* [Problem details]:
Your task is to transcribe all of the data below exactly, omitting the images.

* [Data section]:

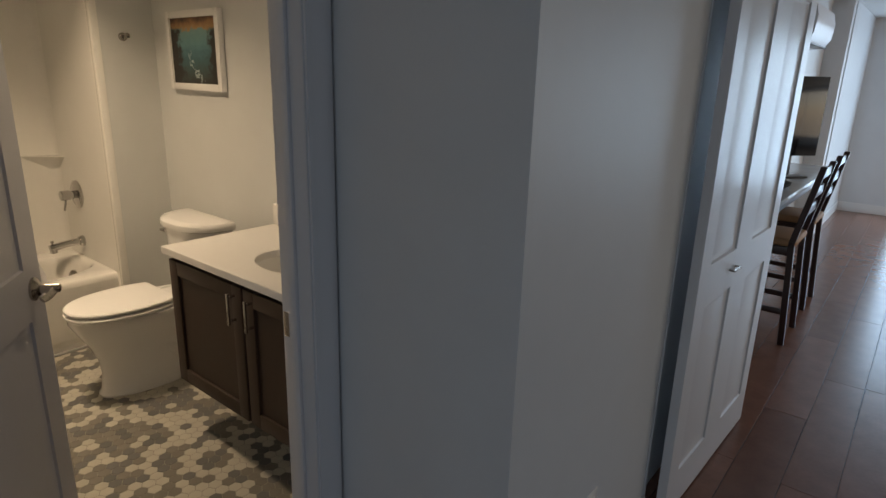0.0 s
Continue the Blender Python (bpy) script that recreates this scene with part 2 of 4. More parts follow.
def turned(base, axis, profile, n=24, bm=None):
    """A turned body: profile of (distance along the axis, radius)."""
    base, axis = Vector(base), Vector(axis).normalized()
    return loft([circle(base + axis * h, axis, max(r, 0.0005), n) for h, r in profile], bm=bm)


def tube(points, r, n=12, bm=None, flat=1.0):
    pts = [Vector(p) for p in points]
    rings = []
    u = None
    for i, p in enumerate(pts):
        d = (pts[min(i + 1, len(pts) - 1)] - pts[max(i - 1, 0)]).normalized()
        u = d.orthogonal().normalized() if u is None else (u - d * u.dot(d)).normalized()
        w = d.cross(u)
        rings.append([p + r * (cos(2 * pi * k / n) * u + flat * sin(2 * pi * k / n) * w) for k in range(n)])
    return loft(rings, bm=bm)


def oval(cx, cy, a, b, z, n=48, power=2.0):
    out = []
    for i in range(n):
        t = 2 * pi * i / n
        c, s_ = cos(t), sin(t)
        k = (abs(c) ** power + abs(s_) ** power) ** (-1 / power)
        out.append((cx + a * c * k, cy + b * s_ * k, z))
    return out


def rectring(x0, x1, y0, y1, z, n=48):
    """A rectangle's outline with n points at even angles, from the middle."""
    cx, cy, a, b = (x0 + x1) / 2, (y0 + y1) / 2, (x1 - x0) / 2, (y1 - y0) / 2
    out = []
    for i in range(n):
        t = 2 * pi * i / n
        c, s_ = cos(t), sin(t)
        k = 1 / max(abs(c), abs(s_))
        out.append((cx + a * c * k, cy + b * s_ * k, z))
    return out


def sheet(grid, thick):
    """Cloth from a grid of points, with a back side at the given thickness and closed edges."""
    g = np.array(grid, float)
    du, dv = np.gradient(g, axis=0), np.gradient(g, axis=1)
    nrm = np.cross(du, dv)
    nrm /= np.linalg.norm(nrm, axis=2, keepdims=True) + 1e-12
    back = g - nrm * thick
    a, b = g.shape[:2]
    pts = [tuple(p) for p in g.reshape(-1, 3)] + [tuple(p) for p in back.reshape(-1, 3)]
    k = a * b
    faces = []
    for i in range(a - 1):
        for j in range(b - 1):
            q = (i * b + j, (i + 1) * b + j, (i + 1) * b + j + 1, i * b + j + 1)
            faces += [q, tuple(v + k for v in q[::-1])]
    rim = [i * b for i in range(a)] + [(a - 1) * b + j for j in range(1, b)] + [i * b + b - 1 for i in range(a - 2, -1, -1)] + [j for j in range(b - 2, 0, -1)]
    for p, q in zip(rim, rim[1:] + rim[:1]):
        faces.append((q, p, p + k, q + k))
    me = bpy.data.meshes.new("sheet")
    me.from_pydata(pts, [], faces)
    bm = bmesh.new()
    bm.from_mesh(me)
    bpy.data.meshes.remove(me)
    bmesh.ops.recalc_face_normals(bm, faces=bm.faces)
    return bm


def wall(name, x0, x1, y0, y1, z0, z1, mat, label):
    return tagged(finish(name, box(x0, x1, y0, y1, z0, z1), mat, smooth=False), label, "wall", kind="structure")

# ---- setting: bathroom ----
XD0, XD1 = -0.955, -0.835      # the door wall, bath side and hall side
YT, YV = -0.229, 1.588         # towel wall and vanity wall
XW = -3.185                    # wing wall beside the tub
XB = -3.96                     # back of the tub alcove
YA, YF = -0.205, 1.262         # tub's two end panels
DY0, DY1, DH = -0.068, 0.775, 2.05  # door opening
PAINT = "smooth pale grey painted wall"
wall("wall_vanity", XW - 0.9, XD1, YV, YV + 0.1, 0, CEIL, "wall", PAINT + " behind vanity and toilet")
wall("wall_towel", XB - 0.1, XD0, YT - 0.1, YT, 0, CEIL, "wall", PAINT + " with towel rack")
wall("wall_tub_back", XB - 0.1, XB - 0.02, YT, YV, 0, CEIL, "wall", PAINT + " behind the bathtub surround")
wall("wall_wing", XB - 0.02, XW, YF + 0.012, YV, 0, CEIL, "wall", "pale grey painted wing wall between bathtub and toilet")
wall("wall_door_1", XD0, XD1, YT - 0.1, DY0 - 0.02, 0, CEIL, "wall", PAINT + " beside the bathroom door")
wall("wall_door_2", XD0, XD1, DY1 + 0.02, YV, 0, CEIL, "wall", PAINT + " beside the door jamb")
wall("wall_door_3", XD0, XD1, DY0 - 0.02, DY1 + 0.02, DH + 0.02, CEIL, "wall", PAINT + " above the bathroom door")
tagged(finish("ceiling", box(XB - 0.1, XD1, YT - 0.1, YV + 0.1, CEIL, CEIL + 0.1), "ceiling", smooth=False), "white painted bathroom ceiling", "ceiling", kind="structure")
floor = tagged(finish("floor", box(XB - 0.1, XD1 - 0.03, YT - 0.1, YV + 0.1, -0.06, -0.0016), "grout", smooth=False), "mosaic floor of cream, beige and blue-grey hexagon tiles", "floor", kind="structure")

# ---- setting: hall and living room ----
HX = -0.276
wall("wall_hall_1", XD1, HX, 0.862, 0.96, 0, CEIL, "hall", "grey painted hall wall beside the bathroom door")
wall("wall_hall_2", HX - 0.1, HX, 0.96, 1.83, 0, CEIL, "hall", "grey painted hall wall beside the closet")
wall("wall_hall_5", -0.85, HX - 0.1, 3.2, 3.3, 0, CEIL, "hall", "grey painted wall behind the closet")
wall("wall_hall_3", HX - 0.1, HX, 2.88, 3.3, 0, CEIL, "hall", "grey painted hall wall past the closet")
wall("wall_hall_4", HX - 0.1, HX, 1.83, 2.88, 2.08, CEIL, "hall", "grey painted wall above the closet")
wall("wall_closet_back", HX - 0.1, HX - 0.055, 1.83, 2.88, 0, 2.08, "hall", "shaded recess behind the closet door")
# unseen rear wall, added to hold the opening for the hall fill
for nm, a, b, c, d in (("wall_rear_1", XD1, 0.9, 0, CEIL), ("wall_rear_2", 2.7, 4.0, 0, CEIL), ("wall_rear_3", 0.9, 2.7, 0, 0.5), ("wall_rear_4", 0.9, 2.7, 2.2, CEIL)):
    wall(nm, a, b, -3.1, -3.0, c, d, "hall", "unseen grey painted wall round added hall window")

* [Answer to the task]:
0.0 s
Continue the Blender Python (bpy) script that recreates this scene with part 2 of 4. More parts follow.
def turned(base, axis, profile, n=24, bm=None):
    """A turned body: profile of (distance along the axis, radius)."""
    base, axis = Vector(base), Vector(axis).normalized()
    return loft([circle(base + axis * h, axis, max(r, 0.0005), n) for h, r in profile], bm=bm)


def tube(points, r, n=12, bm=None, flat=1.0):
    pts = [Vector(p) for p in points]
    rings = []
    u = None
    for i, p in enumerate(pts):
        d = (pts[min(i + 1, len(pts) - 1)] - pts[max(i - 1, 0)]).normalized()
        u = d.orthogonal().normalized() if u is None else (u - d * u.dot(d)).normalized()
        w = d.cross(u)
        rings.append([p + r * (cos(2 * pi * k / n) * u + flat * sin(2 * pi * k / n) * w) for k in range(n)])
    return loft(rings, bm=bm)


def oval(cx, cy, a, b, z, n=48, power=2.0):
    out = []
    for i in range(n):
        t = 2 * pi * i / n
        c, s_ = cos(t), sin(t)
        k = (abs(c) ** power + abs(s_) ** power) ** (-1 / power)
        out.append((cx + a * c * k, cy + b * s_ * k, z))
    return out


def rectring(x0, x1, y0, y1, z, n=48):
    """A rectangle's outline with n points at even angles, from the middle."""
    cx, cy, a, b = (x0 + x1) / 2, (y0 + y1) / 2, (x1 - x0) / 2, (y1 - y0) / 2
    out = []
    for i in range(n):
        t = 2 * pi * i / n
        c, s_ = cos(t), sin(t)
        k = 1 / max(abs(c), abs(s_))
        out.append((cx + a * c * k, cy + b * s_ * k, z))
    return out


def sheet(grid, thick):
    """Cloth from a grid of points, with a back side at the given thickness and closed edges."""
    g = np.array(grid, float)
    du, dv = np.gradient(g, axis=0), np.gradient(g, axis=1)
    nrm = np.cross(du, dv)
    nrm /= np.linalg.norm(nrm, axis=2, keepdims=True) + 1e-12
    back = g - nrm * thick
    a, b = g.shape[:2]
    pts = [tuple(p) for p in g.reshape(-1, 3)] + [tuple(p) for p in back.reshape(-1, 3)]
    k = a * b
    faces = []
    for i in range(a - 1):
        for j in range(b - 1):
            q = (i * b + j, (i + 1) * b + j, (i + 1) * b + j + 1, i * b + j + 1)
            faces += [q, tuple(v + k for v in q[::-1])]
    rim = [i * b for i in range(a)] + [(a - 1) * b + j for j in range(1, b)] + [i * b + b - 1 for i in range(a - 2, -1, -1)] + [j for j in range(b - 2, 0, -1)]
    for p, q in zip(rim, rim[1:] + rim[:1]):
        faces.append((q, p, p + k, q + k))
    me = bpy.data.meshes.new("sheet")
    me.from_pydata(pts, [], faces)
    bm = bmesh.new()
    bm.from_mesh(me)
    bpy.data.meshes.remove(me)
    bmesh.ops.recalc_face_normals(bm, faces=bm.faces)
    return bm


def wall(name, x0, x1, y0, y1, z0, z1, mat, label):
    return tagged(finish(name, box(x0, x1, y0, y1, z0, z1), mat, smooth=False), label, "wall", kind="structure")

# ---- setting: bathroom ----
XD0, XD1 = -0.955, -0.835      # the door wall, bath side and hall side
YT, YV = -0.229, 1.588         # towel wall and vanity wall
XW = -3.185                    # wing wall beside the tub
XB = -3.96                     # back of the tub alcove
YA, YF = -0.205, 1.262         # tub's two end panels
DY0, DY1, DH = -0.068, 0.775, 2.05  # door opening
PAINT = "smooth pale grey painted wall"
wall("wall_vanity", XW - 0.9, XD1, YV, YV + 0.1, 0, CEIL, "wall", PAINT + " behind vanity and toilet")
wall("wall_towel", XB - 0.1, XD0, YT - 0.1, YT, 0, CEIL, "wall", PAINT + " with towel rack")
wall("wall_tub_back", XB - 0.1, XB - 0.02, YT, YV, 0, CEIL, "wall", PAINT + " behind the bathtub surround")
wall("wall_wing", XB - 0.02, XW, YF + 0.012, YV, 0, CEIL, "wall", "pale grey painted wing wall between bathtub and toilet")
wall("wall_door_1", XD0, XD1, YT - 0.1, DY0 - 0.02, 0, CEIL, "wall", PAINT + " beside the bathroom door")
wall("wall_door_2", XD0, XD1, DY1 + 0.02, YV, 0, CEIL, "wall", PAINT + " beside the door jamb")
wall("wall_door_3", XD0, XD1, DY0 - 0.02, DY1 + 0.02, DH + 0.02, CEIL, "wall", PAINT + " above the bathroom door")
tagged(finish("ceiling", box(XB - 0.1, XD1, YT - 0.1, YV + 0.1, CEIL, CEIL + 0.1), "ceiling", smooth=False), "white painted bathroom ceiling", "ceiling", kind="structure")
floor = tagged(finish("floor", box(XB - 0.1, XD1 - 0.03, YT - 0.1, YV + 0.1, -0.06, -0.0016), "grout", smooth=False), "mosaic floor of cream, beige and blue-grey hexagon tiles", "floor", kind="structure")

# ---- setting: hall and living room ----
HX = -0.276
wall("wall_hall_1", XD1, HX, 0.862, 0.96, 0, CEIL, "hall", "grey painted hall wall beside the bathroom door")
wall("wall_hall_2", HX - 0.1, HX, 0.96, 1.83, 0, CEIL, "hall", "grey painted hall wall beside the closet")
wall("wall_hall_5", -0.85, HX - 0.1, 3.2, 3.3, 0, CEIL, "hall", "grey painted wall behind the closet")
wall("wall_hall_3", HX - 0.1, HX, 2.88, 3.3, 0, CEIL, "hall", "grey painted hall wall past the closet")
wall("wall_hall_4", HX - 0.1, HX, 1.83, 2.88, 2.08, CEIL, "hall", "grey painted wall above the closet")
wall("wall_closet_back", HX - 0.1, HX - 0.055, 1.83, 2.88, 0, 2.08, "hall", "shaded recess behind the closet door")
# unseen rear wall, added to hold the opening for the hall fill
for nm, a, b, c, d in (("wall_rear_1", XD1, 0.9, 0, CEIL), ("wall_rear_2", 2.7, 4.0, 0, CEIL), ("wall_rear_3", 0.9, 2.7, 0, 0.5), ("wall_rear_4", 0.9, 2.7, 2.2, CEIL)):
    wall(nm, a, b, -3.1, -3.0, c, d, "hall", "unseen grey painted wall round added hall window")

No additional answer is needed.